## Data provided

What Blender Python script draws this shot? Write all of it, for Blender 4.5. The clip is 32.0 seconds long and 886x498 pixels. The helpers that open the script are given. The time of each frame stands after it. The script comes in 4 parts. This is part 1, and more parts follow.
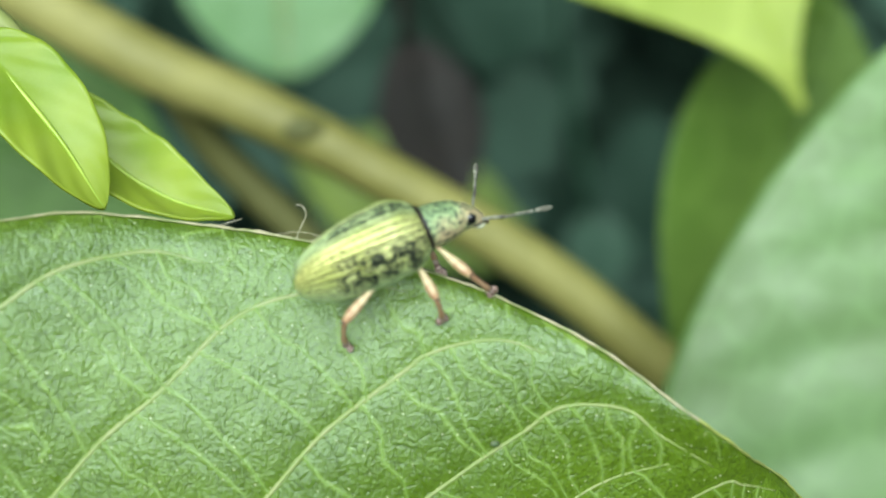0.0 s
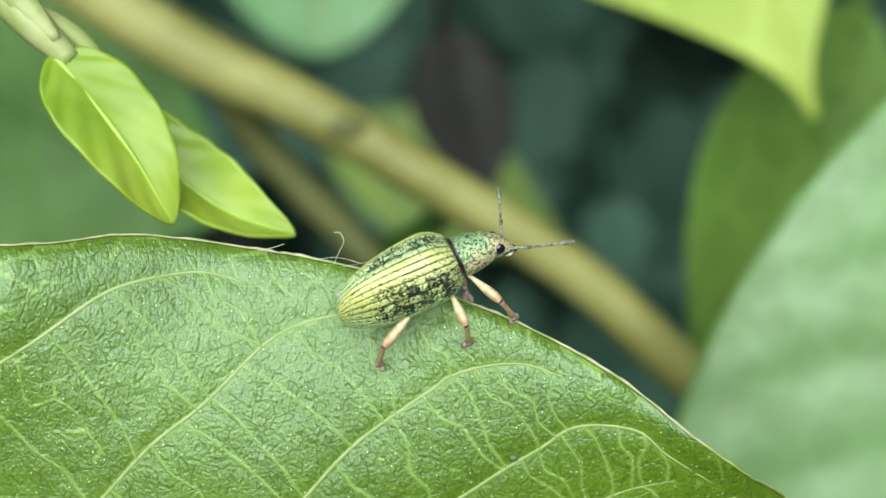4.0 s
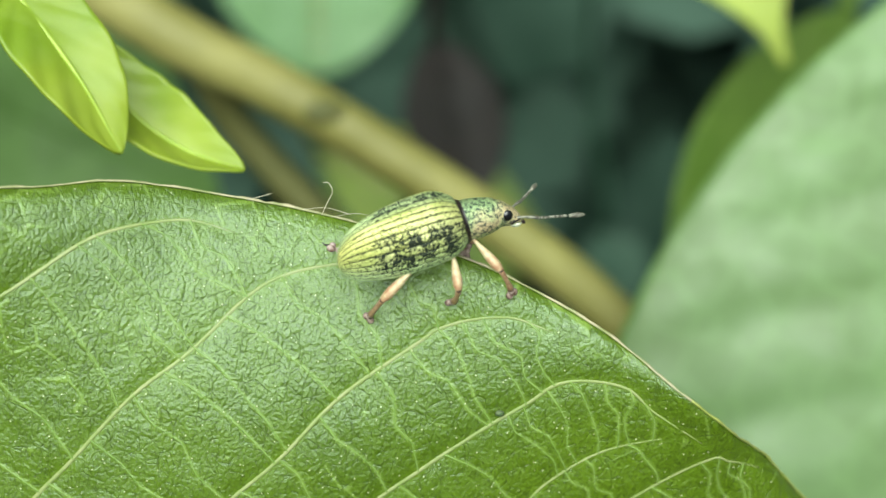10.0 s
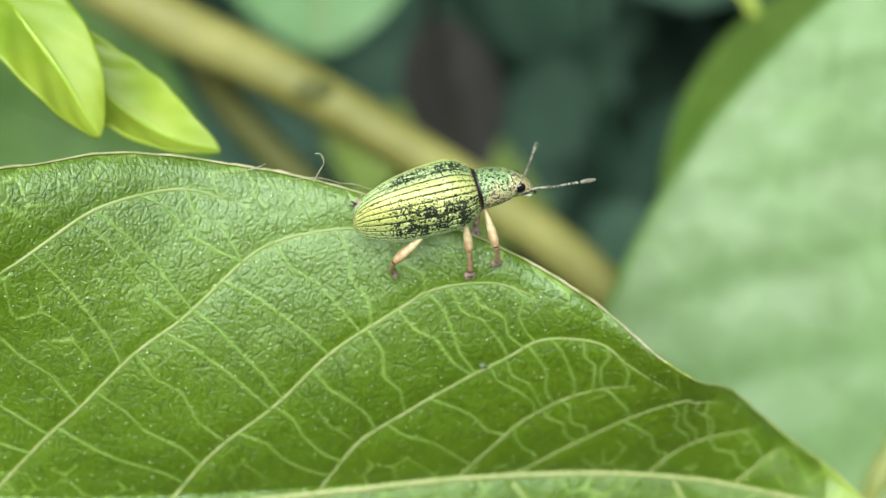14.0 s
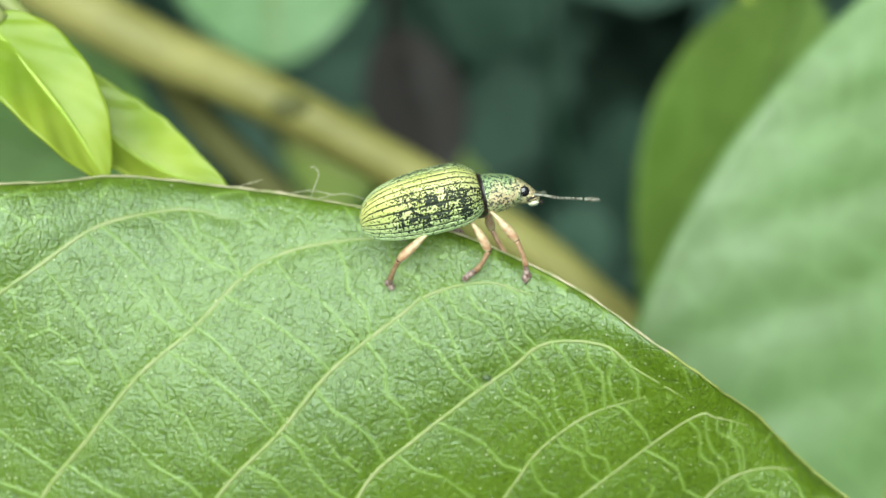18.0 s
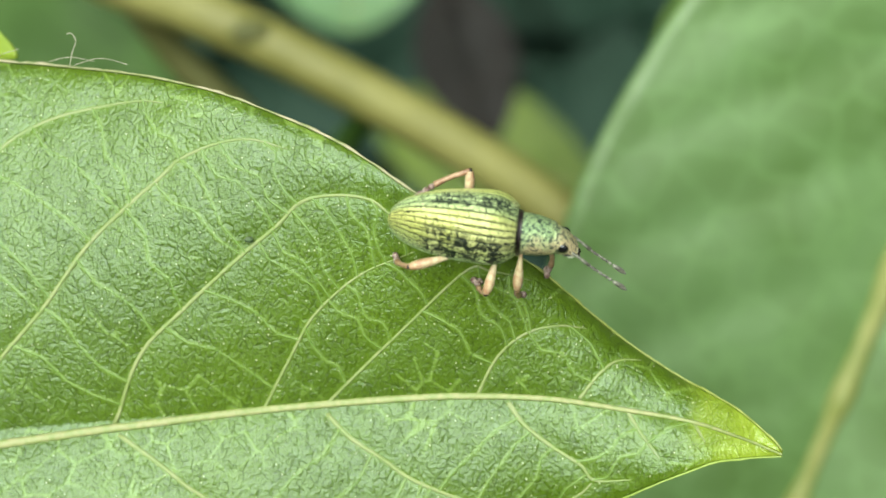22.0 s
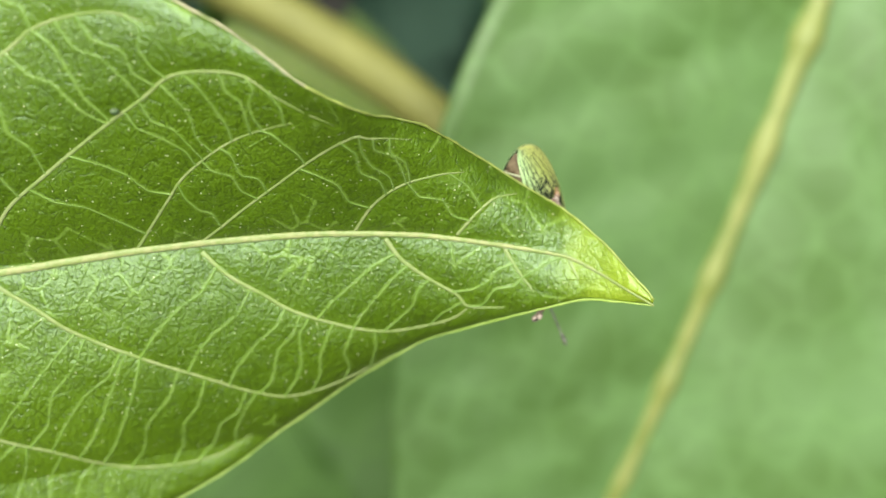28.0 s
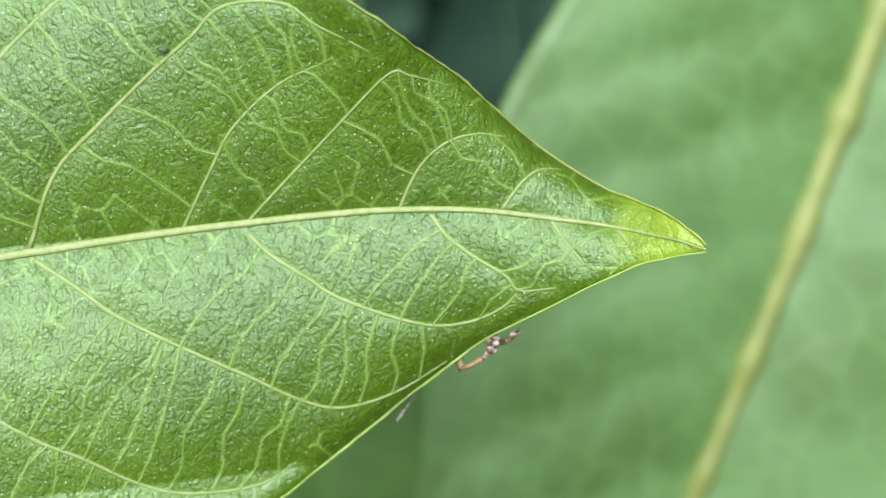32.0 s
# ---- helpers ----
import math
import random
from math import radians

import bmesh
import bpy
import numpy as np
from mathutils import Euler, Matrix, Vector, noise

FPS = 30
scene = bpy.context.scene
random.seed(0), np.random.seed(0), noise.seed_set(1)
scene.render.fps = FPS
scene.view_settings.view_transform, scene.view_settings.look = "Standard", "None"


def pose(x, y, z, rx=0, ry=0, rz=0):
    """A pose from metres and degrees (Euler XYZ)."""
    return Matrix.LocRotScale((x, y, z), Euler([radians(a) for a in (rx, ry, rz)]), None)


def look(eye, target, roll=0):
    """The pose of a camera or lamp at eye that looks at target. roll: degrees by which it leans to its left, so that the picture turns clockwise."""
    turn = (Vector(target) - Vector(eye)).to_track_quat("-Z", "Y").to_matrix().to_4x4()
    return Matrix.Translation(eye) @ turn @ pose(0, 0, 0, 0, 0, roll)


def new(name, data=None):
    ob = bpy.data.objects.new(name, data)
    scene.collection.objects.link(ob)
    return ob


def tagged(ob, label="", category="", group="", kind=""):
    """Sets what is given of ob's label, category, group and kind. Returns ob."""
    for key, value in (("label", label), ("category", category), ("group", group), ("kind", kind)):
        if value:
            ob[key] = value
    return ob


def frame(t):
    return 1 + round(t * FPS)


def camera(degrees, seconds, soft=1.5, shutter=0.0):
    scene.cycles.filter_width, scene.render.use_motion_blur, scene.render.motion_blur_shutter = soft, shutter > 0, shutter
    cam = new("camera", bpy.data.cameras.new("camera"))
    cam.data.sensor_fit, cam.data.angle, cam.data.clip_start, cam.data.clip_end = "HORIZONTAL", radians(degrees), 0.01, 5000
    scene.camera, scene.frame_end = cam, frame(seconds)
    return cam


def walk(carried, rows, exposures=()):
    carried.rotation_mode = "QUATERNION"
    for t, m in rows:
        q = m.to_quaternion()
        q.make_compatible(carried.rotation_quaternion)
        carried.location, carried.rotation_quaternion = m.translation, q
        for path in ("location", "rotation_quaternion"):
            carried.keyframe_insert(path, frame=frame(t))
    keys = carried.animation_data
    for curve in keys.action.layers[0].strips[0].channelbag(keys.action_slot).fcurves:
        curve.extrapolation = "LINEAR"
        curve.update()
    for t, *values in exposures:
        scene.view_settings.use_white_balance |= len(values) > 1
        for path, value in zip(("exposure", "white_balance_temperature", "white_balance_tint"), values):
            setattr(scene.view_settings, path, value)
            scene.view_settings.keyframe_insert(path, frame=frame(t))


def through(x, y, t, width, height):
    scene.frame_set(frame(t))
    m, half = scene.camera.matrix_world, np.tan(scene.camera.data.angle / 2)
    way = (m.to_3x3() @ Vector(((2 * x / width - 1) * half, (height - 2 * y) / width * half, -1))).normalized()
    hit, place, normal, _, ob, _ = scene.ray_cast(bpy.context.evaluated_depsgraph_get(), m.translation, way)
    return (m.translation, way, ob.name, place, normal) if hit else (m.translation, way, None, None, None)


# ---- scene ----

## Goal
Repeat, exactly as they stand above, the lines from the line with "of a camera" to the line with "for t, m in", both lines included.

## Result for this exercise
    """The pose of a camera or lamp at eye that looks at target. roll: degrees by which it leans to its left, so that the picture turns clockwise."""
    turn = (Vector(target) - Vector(eye)).to_track_quat("-Z", "Y").to_matrix().to_4x4()
    return Matrix.Translation(eye) @ turn @ pose(0, 0, 0, 0, 0, roll)


def new(name, data=None):
    ob = bpy.data.objects.new(name, data)
    scene.collection.objects.link(ob)
    return ob


def tagged(ob, label="", category="", group="", kind=""):
    """Sets what is given of ob's label, category, group and kind. Returns ob."""
    for key, value in (("label", label), ("category", category), ("group", group), ("kind", kind)):
        if value:
            ob[key] = value
    return ob


def frame(t):
    return 1 + round(t * FPS)


def camera(degrees, seconds, soft=1.5, shutter=0.0):
    scene.cycles.filter_width, scene.render.use_motion_blur, scene.render.motion_blur_shutter = soft, shutter > 0, shutter
    cam = new("camera", bpy.data.cameras.new("camera"))
    cam.data.sensor_fit, cam.data.angle, cam.data.clip_start, cam.data.clip_end = "HORIZONTAL", radians(degrees), 0.01, 5000
    scene.camera, scene.frame_end = cam, frame(seconds)
    return cam


def walk(carried, rows, exposures=()):
    carried.rotation_mode = "QUATERNION"
    for t, m in rows:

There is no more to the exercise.